Mossleigh is home to a Lions Club campground, while Aspen Crossing, located one kilometre west of Mossleigh, features a rail dining car with dinner theatre, a rail station with a gift store and a garden centre, and a campground with caboose cabins. Mossleigh is also home to three wooden grain elevators. Two are owned by Cousins Ian and Eric Donovan and the third is currently owned by Parrish & Heimbecker. The town also has an active car club.

The former United Church of Mossleigh was active between 1948 and 2003 when dwindling congregation numbers forced its closure, and amalgamation with the United Church in nearby Arrowwood, Alberta. The church building had been a one-room schoolhouse that operated as the Sunset Valley School S.D. #3236 from 1915 to 1939. Low enrollment caused its closure. The schoolhouse sat empty from 1939 to 1946 when it was purchased by the Mossleigh Blindcreek Ladies Aide, who also purchased two lots in Mossleigh for the building to be relocated to.
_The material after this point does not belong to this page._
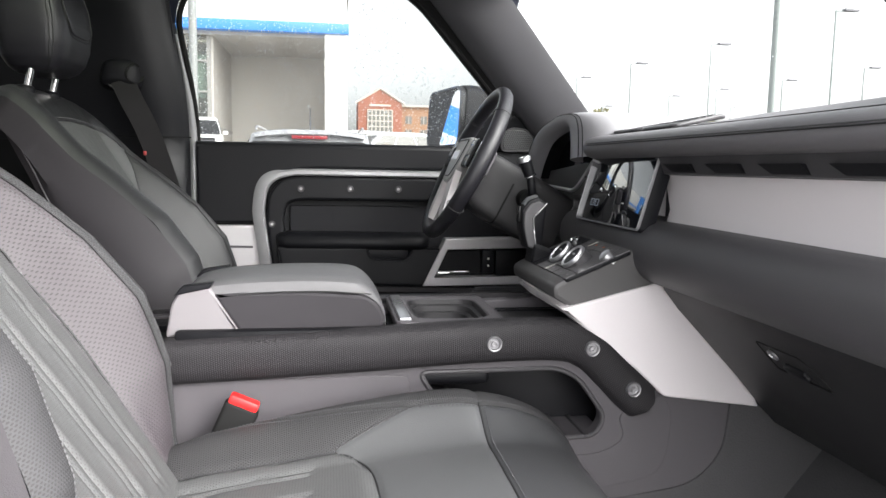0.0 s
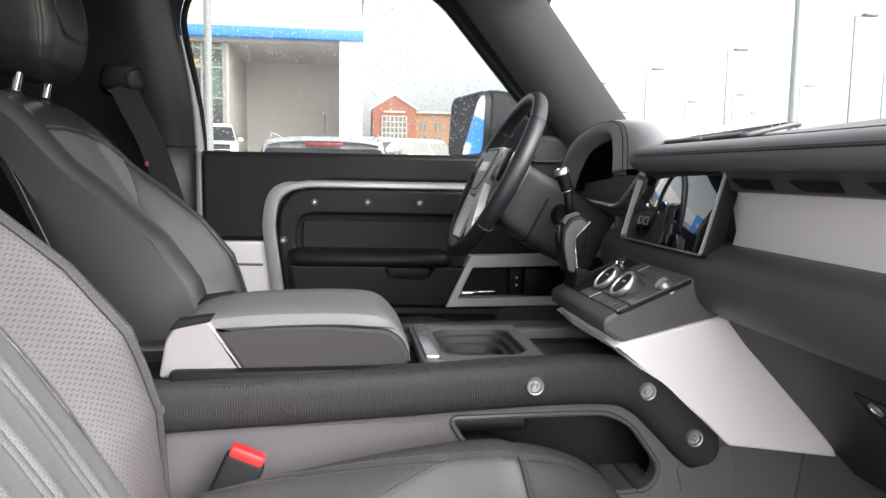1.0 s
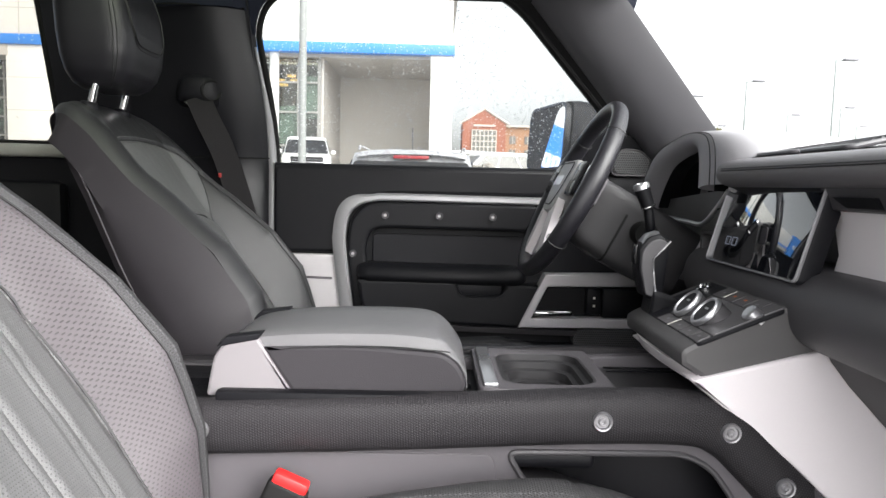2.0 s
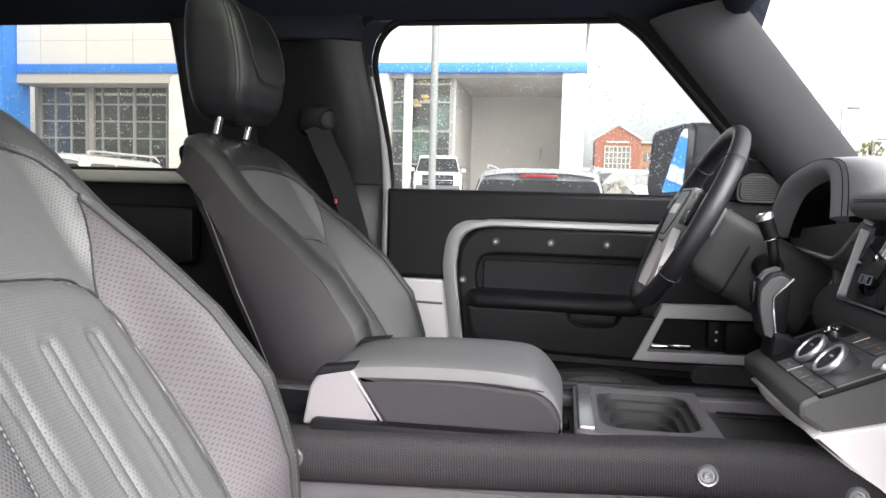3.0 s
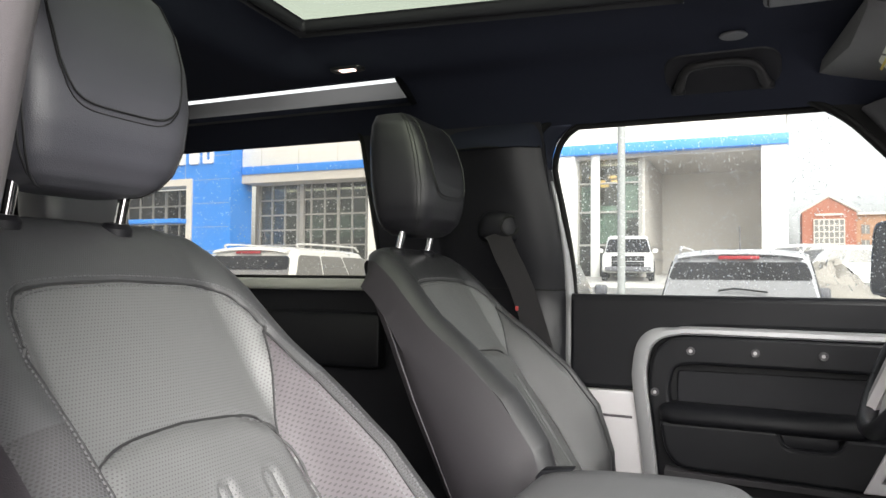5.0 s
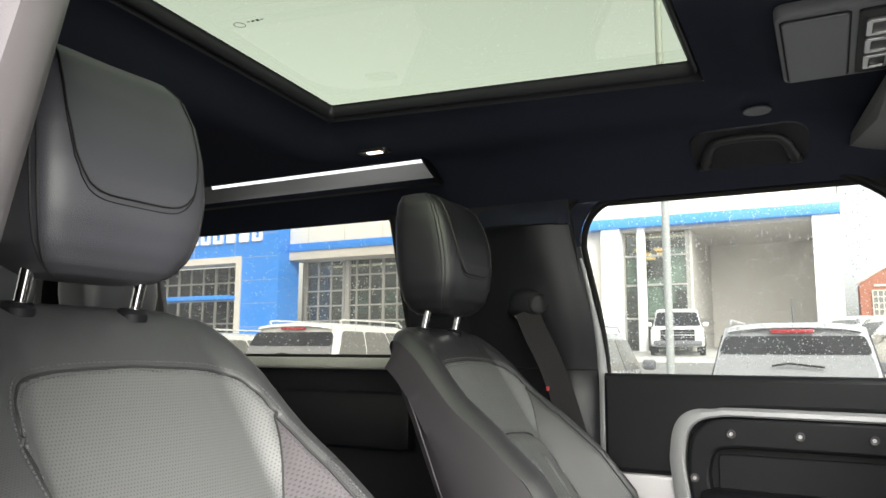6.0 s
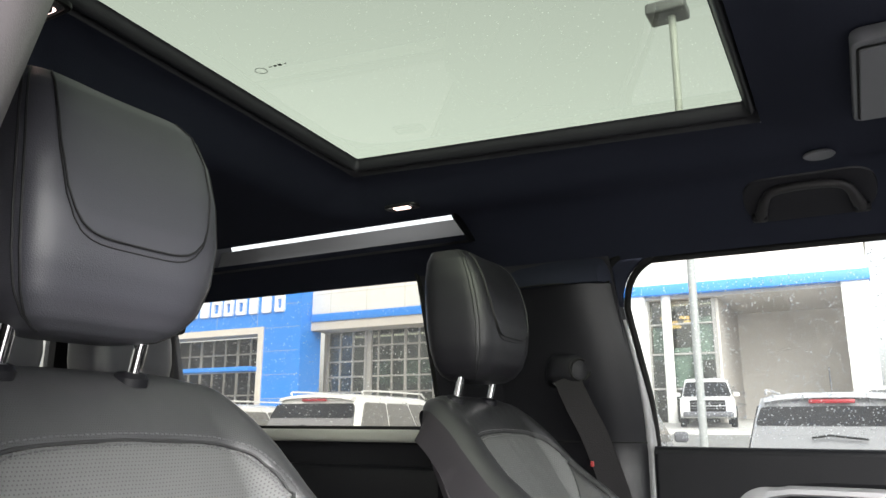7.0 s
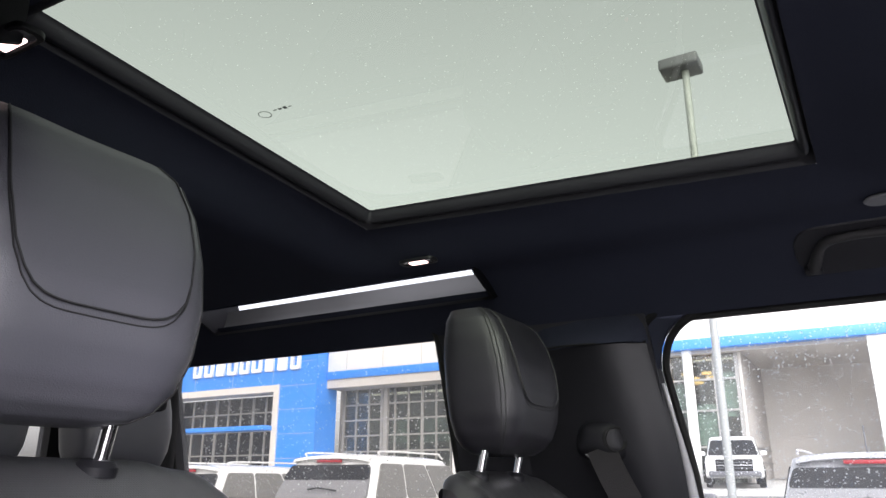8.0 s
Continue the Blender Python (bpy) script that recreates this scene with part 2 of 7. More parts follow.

A cornerstone was laid in a ceremony on May 25, 1947 and was attended by 150 people. The next year was spent moving, remodeling and redecorating the school building so it was fit for church services.

In early 2017, Vulcan County recognized the former United Church building in the town as a municipal historic resource. The church is the only building in Vulcan County to be recognized as a municipal historic resource. This designation allows the owner to apply for provincial grants towards the restoration and upkeep of the building.